Transcribe the whole listing below without changing a word, but leave out every image.

------ Recorded data ------

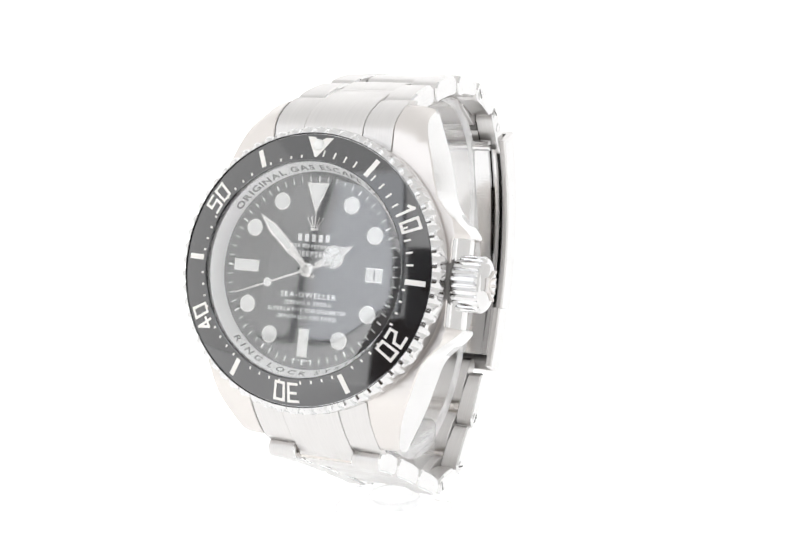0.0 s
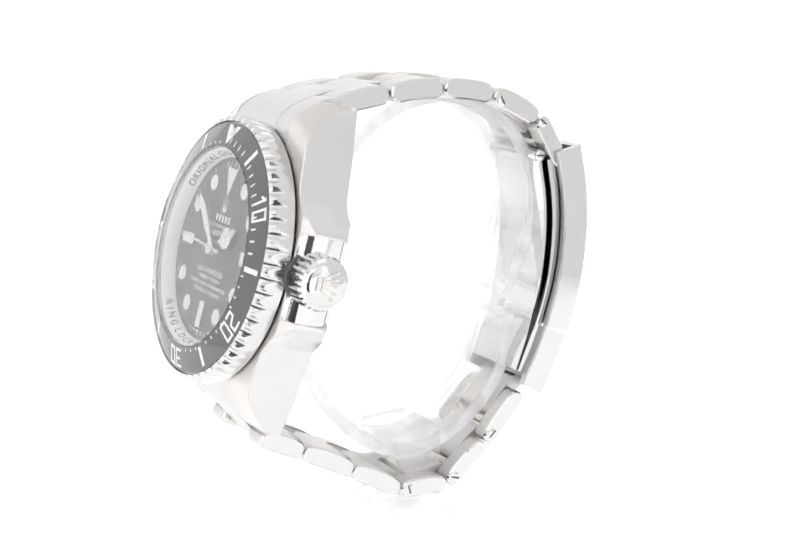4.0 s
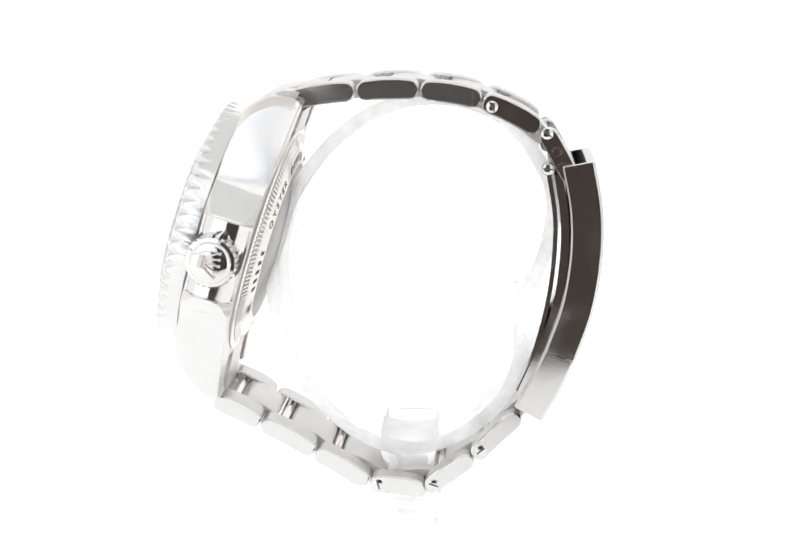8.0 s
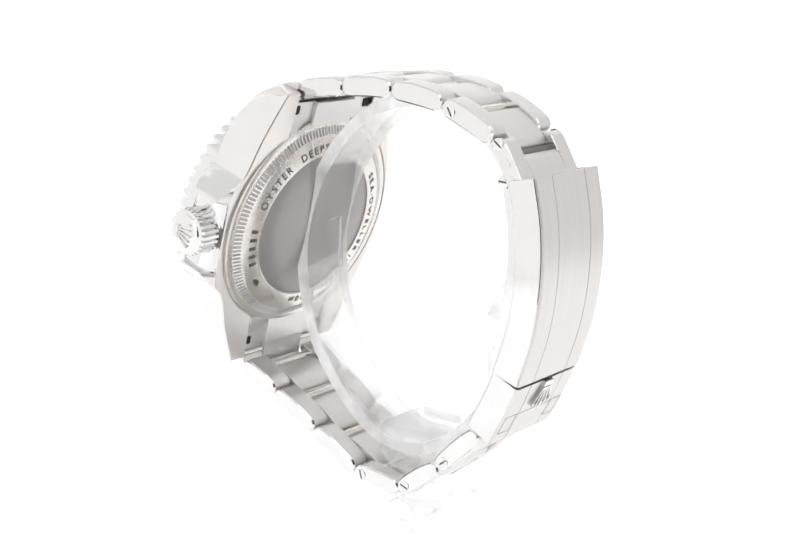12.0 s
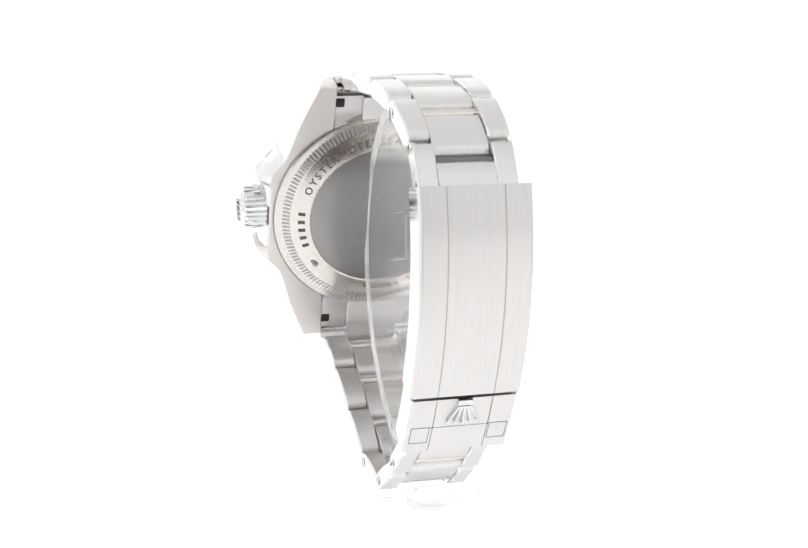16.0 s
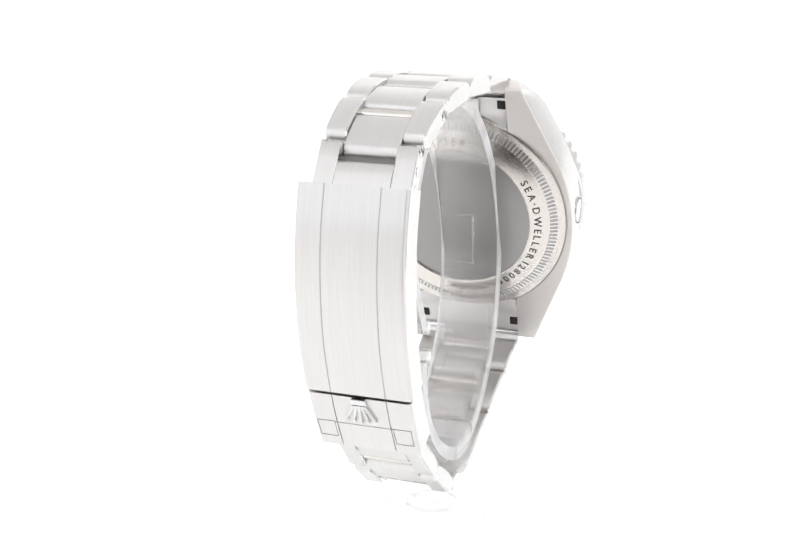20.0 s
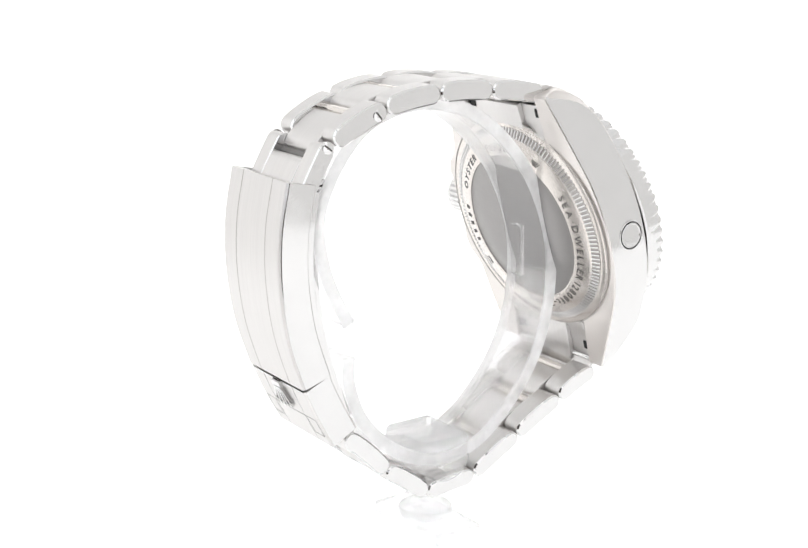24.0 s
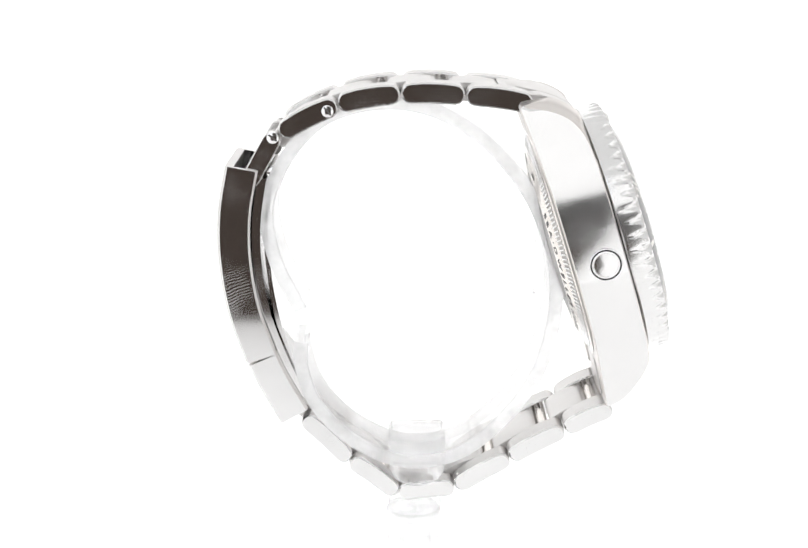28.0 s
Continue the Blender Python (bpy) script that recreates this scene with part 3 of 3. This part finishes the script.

------

**Full answer**
0.0 s
4.0 s
8.0 s
12.0 s
16.0 s
20.0 s
24.0 s
28.0 s
Continue the Blender Python (bpy) script that recreates this scene with part 3 of 3. This part finishes the script.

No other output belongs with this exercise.